-- BEGIN --

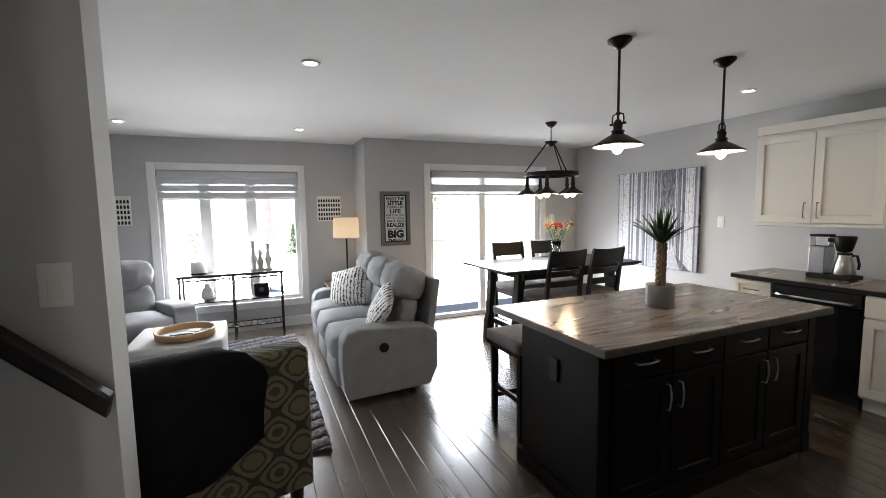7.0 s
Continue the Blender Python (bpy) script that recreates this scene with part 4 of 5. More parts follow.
def watercolour(name, color, deep):
    """Pigment that thins out towards the rim of a stroke and pools in blots."""
    m = bpy.data.materials.new(name)
    m.use_nodes = True
    n, l = m.node_tree.nodes, m.node_tree.links
    b = principled(m)
    b.inputs["Roughness"].default_value = 0.9
    wet, tc = n.new("ShaderNodeAttribute"), n.new("ShaderNodeTexCoord")
    wet.attribute_name = "pigment"
    blot, fine = n.new("ShaderNodeTexNoise"), n.new("ShaderNodeTexNoise")
    for nz, sc, dt_ in ((blot, 34, 4), (fine, 130, 3)):
        nz.inputs["Scale"].default_value, nz.inputs["Detail"].default_value = sc, dt_
        l.new(tc.outputs["Object"], nz.inputs["Vector"])
    mix = n.new("ShaderNodeMixRGB")
    mix.inputs["Color1"].default_value, mix.inputs["Color2"].default_value = (*color, 1), (*deep, 1)
    r = n.new("ShaderNodeMapRange")
    r.inputs["From Min"].default_value, r.inputs["From Max"].default_value = 0.40, 0.66
    l.new(blot.outputs["Fac"], r.inputs["Value"])
    pool = n.new("ShaderNodeMath")
    pool.operation = "MULTIPLY"
    l.new(r.outputs["Result"], pool.inputs[0])
    l.new(wet.outputs["Fac"], pool.inputs[1])
    l.new(pool.outputs[0], mix.inputs["Fac"])
    rim = n.new("ShaderNodeMath")
    rim.operation = "MULTIPLY_ADD"
    l.new(fine.outputs["Fac"], rim.inputs[0])
    rim.inputs[1].default_value = 0.55
    l.new(wet.outputs["Fac"], rim.inputs[2])
    cover = n.new("ShaderNodeMapRange")
    cover.interpolation_type = "SMOOTHSTEP"
    cover.inputs["From Min"].default_value, cover.inputs["From Max"].default_value = 0.34, 1.05
    cover.inputs["To Max"].default_value = 0.88
    l.new(rim.outputs[0], cover.inputs["Value"])
    thin = n.new("ShaderNodeMixRGB")
    thin.inputs["Color1"].default_value = (0.70, 0.675, 0.69, 1)
    l.new(cover.outputs["Result"], thin.inputs["Fac"])
    l.new(mix.outputs["Color"], thin.inputs["Color2"])
    l.new(thin.outputs["Color"], b.inputs["Base Color"])
    return m


PIGMENT = {
    "olive": watercolour("olive_watercolour", (0.30, 0.26, 0.10), (0.17, 0.13, 0.05)),
    "pinkwash": watercolour("pale_pink_wash", (0.60, 0.50, 0.55), (0.58, 0.44, 0.50)),
    "blue": watercolour("blue_watercolour", (0.24, 0.32, 0.50), (0.05, 0.08, 0.20)),
    "paleblue": watercolour("pale_blue_wash", (0.50, 0.52, 0.58), (0.38, 0.43, 0.50)),
    "teal": watercolour("teal_watercolour", (0.36, 0.42, 0.42), (0.14, 0.20, 0.21)),
    "pink": watercolour("pink_watercolour", (0.46, 0.25, 0.30), (0.38, 0.17, 0.22)),
    "plum": watercolour("plum_watercolour", (0.20, 0.11, 0.14), (0.09, 0.06, 0.08)),
    "greenwash": watercolour("pale_green_wash", (0.52, 0.53, 0.50), (0.42, 0.45, 0.43)),
    "gold": watercolour("ochre_watercolour", (0.50, 0.38, 0.22), (0.34, 0.22, 0.10)),
    "mauve": watercolour("mauve_watercolour", (0.42, 0.33, 0.38), (0.27, 0.20, 0.24)),
    "red": watercolour("crimson_watercolour", (0.42, 0.20, 0.22), (0.25, 0.08, 0.10)),
}
LINEN = shader("lavender_white_canvas", (0.70, 0.675, 0.69), 0.9, var=0.04, scale=8, bump=0.15, fine=300)


def floral_canvas(label, x, y, z, rz, w, h):
    """A canvas in a thin gold float frame."""
    th = thing("floral_canvas", label, "framed canvas", x, y, z, rz, group="floral canvases")
    part("frame", frame_bm(w, h, 0.0035, 0.042), GOLD, th)
    part("inner_edge", frame_bm(w - 0.0078, h - 0.0078, 0.0075, 0.032), INK, th)
    part("canvas", rbox(-w / 2 + 0.0115, -0.038, -h / 2 + 0.0115, w / 2 - 0.0115, -0.002, h / 2 - 0.0115, 0.002), LINEN, th)
    return th


DEPTH_OF_PAINT = [0.0384]


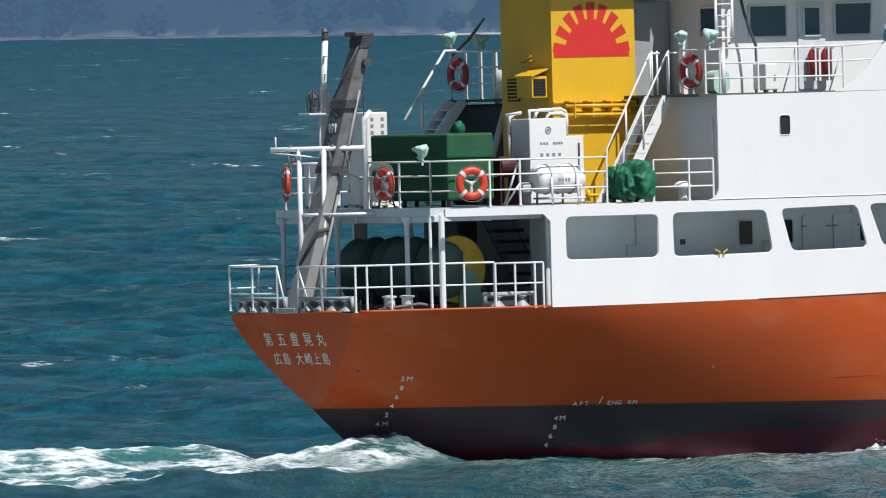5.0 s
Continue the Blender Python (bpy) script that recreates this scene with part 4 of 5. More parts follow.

-- END --

Output the records above exactly; leave out the pictures.

7.0 s
Continue the Blender Python (bpy) script that recreates this scene with part 4 of 5. More parts follow.
def watercolour(name, color, deep):
    """Pigment that thins out towards the rim of a stroke and pools in blots."""
    m = bpy.data.materials.new(name)
    m.use_nodes = True
    n, l = m.node_tree.nodes, m.node_tree.links
    b = principled(m)
    b.inputs["Roughness"].default_value = 0.9
    wet, tc = n.new("ShaderNodeAttribute"), n.new("ShaderNodeTexCoord")
    wet.attribute_name = "pigment"
    blot, fine = n.new("ShaderNodeTexNoise"), n.new("ShaderNodeTexNoise")
    for nz, sc, dt_ in ((blot, 34, 4), (fine, 130, 3)):
        nz.inputs["Scale"].default_value, nz.inputs["Detail"].default_value = sc, dt_
        l.new(tc.outputs["Object"], nz.inputs["Vector"])
    mix = n.new("ShaderNodeMixRGB")
    mix.inputs["Color1"].default_value, mix.inputs["Color2"].default_value = (*color, 1), (*deep, 1)
    r = n.new("ShaderNodeMapRange")
    r.inputs["From Min"].default_value, r.inputs["From Max"].default_value = 0.40, 0.66
    l.new(blot.outputs["Fac"], r.inputs["Value"])
    pool = n.new("ShaderNodeMath")
    pool.operation = "MULTIPLY"
    l.new(r.outputs["Result"], pool.inputs[0])
    l.new(wet.outputs["Fac"], pool.inputs[1])
    l.new(pool.outputs[0], mix.inputs["Fac"])
    rim = n.new("ShaderNodeMath")
    rim.operation = "MULTIPLY_ADD"
    l.new(fine.outputs["Fac"], rim.inputs[0])
    rim.inputs[1].default_value = 0.55
    l.new(wet.outputs["Fac"], rim.inputs[2])
    cover = n.new("ShaderNodeMapRange")
    cover.interpolation_type = "SMOOTHSTEP"
    cover.inputs["From Min"].default_value, cover.inputs["From Max"].default_value = 0.34, 1.05
    cover.inputs["To Max"].default_value = 0.88
    l.new(rim.outputs[0], cover.inputs["Value"])
    thin = n.new("ShaderNodeMixRGB")
    thin.inputs["Color1"].default_value = (0.70, 0.675, 0.69, 1)
    l.new(cover.outputs["Result"], thin.inputs["Fac"])
    l.new(mix.outputs["Color"], thin.inputs["Color2"])
    l.new(thin.outputs["Color"], b.inputs["Base Color"])
    return m


PIGMENT = {
    "olive": watercolour("olive_watercolour", (0.30, 0.26, 0.10), (0.17, 0.13, 0.05)),
    "pinkwash": watercolour("pale_pink_wash", (0.60, 0.50, 0.55), (0.58, 0.44, 0.50)),
    "blue": watercolour("blue_watercolour", (0.24, 0.32, 0.50), (0.05, 0.08, 0.20)),
    "paleblue": watercolour("pale_blue_wash", (0.50, 0.52, 0.58), (0.38, 0.43, 0.50)),
    "teal": watercolour("teal_watercolour", (0.36, 0.42, 0.42), (0.14, 0.20, 0.21)),
    "pink": watercolour("pink_watercolour", (0.46, 0.25, 0.30), (0.38, 0.17, 0.22)),
    "plum": watercolour("plum_watercolour", (0.20, 0.11, 0.14), (0.09, 0.06, 0.08)),
    "greenwash": watercolour("pale_green_wash", (0.52, 0.53, 0.50), (0.42, 0.45, 0.43)),
    "gold": watercolour("ochre_watercolour", (0.50, 0.38, 0.22), (0.34, 0.22, 0.10)),
    "mauve": watercolour("mauve_watercolour", (0.42, 0.33, 0.38), (0.27, 0.20, 0.24)),
    "red": watercolour("crimson_watercolour", (0.42, 0.20, 0.22), (0.25, 0.08, 0.10)),
}
LINEN = shader("lavender_white_canvas", (0.70, 0.675, 0.69), 0.9, var=0.04, scale=8, bump=0.15, fine=300)


def floral_canvas(label, x, y, z, rz, w, h):
    """A canvas in a thin gold float frame."""
    th = thing("floral_canvas", label, "framed canvas", x, y, z, rz, group="floral canvases")
    part("frame", frame_bm(w, h, 0.0035, 0.042), GOLD, th)
    part("inner_edge", frame_bm(w - 0.0078, h - 0.0078, 0.0075, 0.032), INK, th)
    part("canvas", rbox(-w / 2 + 0.0115, -0.038, -h / 2 + 0.0115, w / 2 - 0.0115, -0.002, h / 2 - 0.0115, 0.002), LINEN, th)
    return th


DEPTH_OF_PAINT = [0.0384]


5.0 s
Continue the Blender Python (bpy) script that recreates this scene with part 4 of 5. More parts follow.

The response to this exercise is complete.